Esto se parecía mucho a la disposición con que había entrado desde días atrás en contacto con la realidad que me servía la pantallas del ordenador después del desayuno. Así que respiré hondo, le dije a la máquina que mejor comenzábamos de nuevo, asumí que mejor bajaba un punto el nivel, y puse aquello en funcionamiento, esta vez con el teléfono y su app a un lado y mi tablero de ajedrez frente a mi. Funciona mejor la cosa si te enfrentas al juego con piezas de carne y hueso en vez aquéllas que aparecen en la pantalla del teléfono. Así que dicho y hecho, me puse las pilas, asumí que no se puede jugar al ajedrez al tuntún sin concentrarse enteramente en lo que se está haciendo y, ¡bingo?, un par de horas más tarde de las tripas de mi teléfono salió una cavernosa voz de derrota que decía: ¡me rindo!. Pero ni por esas, llevaba algunas piezas de ventaja pero por dentro me crecía el gusto de llegar brillantemente al jaque mate, lo que sucedió diez minutos más tardes cuando jugando en paralelo mi torre y mi dama ahogaron la vida del rey en el escaque f8. 

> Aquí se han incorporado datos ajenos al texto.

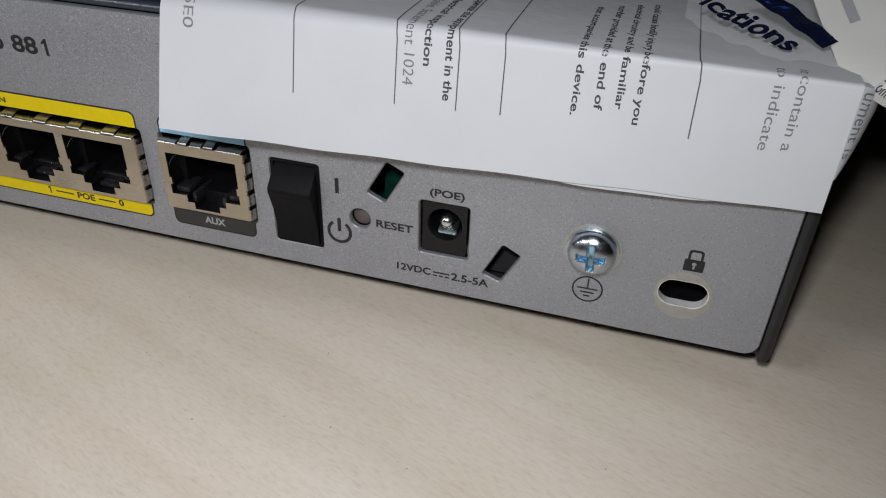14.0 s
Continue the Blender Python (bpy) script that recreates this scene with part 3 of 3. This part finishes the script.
plate("lock_slot_lip", [rrect(144.75, -16.85, 152.15, -12.1, 2.3, 8), rrect(144.95, -16.65, 151.95, -12.3, 2.1, 8)], 0.05, 1.7, LIP, router)
plate("lock_bracket", [rrect(142, -21, 155, -9, 0.5), rrect(144.6, -15.0, 152.5, -12.7, 0.8, 4)], 7.0, 8.4, BLACK, router)

# rocker switch, reset button, power socket
sw = plate("power_switch", [rrect(82.25, -18.95, 90.75, -3.65, 0.4, 3), rrect(82.7, -18.5, 90.3, -4.1, 0.2, 2)], 0.1, 6, ROCKER, router, "black rocker power switch")
rock = [(3.2, -4.05), (1.5, -4.1), (0.4, -4.6), (-2.35, -7.7), (-2.6, -8.1), (-2.45, -8.6), (-1.3, -12.0), (-0.6, -15.5), (-0.4, -18.3), (0.2, -18.55), (3.2, -18.5)]
bm = bmesh.new()
sides = [[bm.verts.new(W(x, y, z)) for y, z in rock] for x in (82.75, 90.2)]
n = len(rock)
for k in range(n):
    bm.faces.new((sides[0][k], sides[0][(k + 1) % n], sides[1][(k + 1) % n], sides[1][k]))
for s in sides:
    bm.faces.new(s)
bmesh.ops.bevel(bm, geom=[e for e in bm.edges if abs(e.verts[0].co.x - e.verts[1].co.x) < 1e-6], offset=0.0002, segments=2, affect="EDGES", profile=0.5)
part("rocker", bm, ROCKER, sw, smooth=True)
part("reset_button", lathe_bm(97.6, -11.9, [(1.9, 3.0), (1.65, 1.3), (1.45, 1.15), (0, 1.1)], 32), RESET_PL, router, "brown-grey recessed reset button", smooth=True)
dc = plate("power_socket", [rrect(107.95, -15.9, 115.2, -6.9, 0.15, 2), circle(111.6, -10.6, 2.85, 40)], 0.7, 9, BLACK, router, "black square power socket with a metal centre pin")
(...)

Ahora ya es de madrugada, he vuelto a ver Gritos y susurros, he oído a una de las hermanas decir que todo no es más que un montón de mentiras, he pensado que algo de razón tiene y un poco después escuchaba la Suite para Violonchelo de Bach. 

Gritos y susurros no es una película que invite a un sueño tranquilo, pero sí ayuda a recuperar el perdido sentido de la racionalidad. El espléndido y profundo arte de Bergman remueve con toda su fuerza con su estilete en interior de las pasiones produciendo en el espectador, como en las grandes tragedias griegas,  “la purificación de los sentimientos de piedad y temor”, que sí, en días cómo hoy, lejos del ruido mediático, ayudan a recuperar el ritmo interior. 

El violonchelo de Bach llena de ecos la soledad de esta madrugada.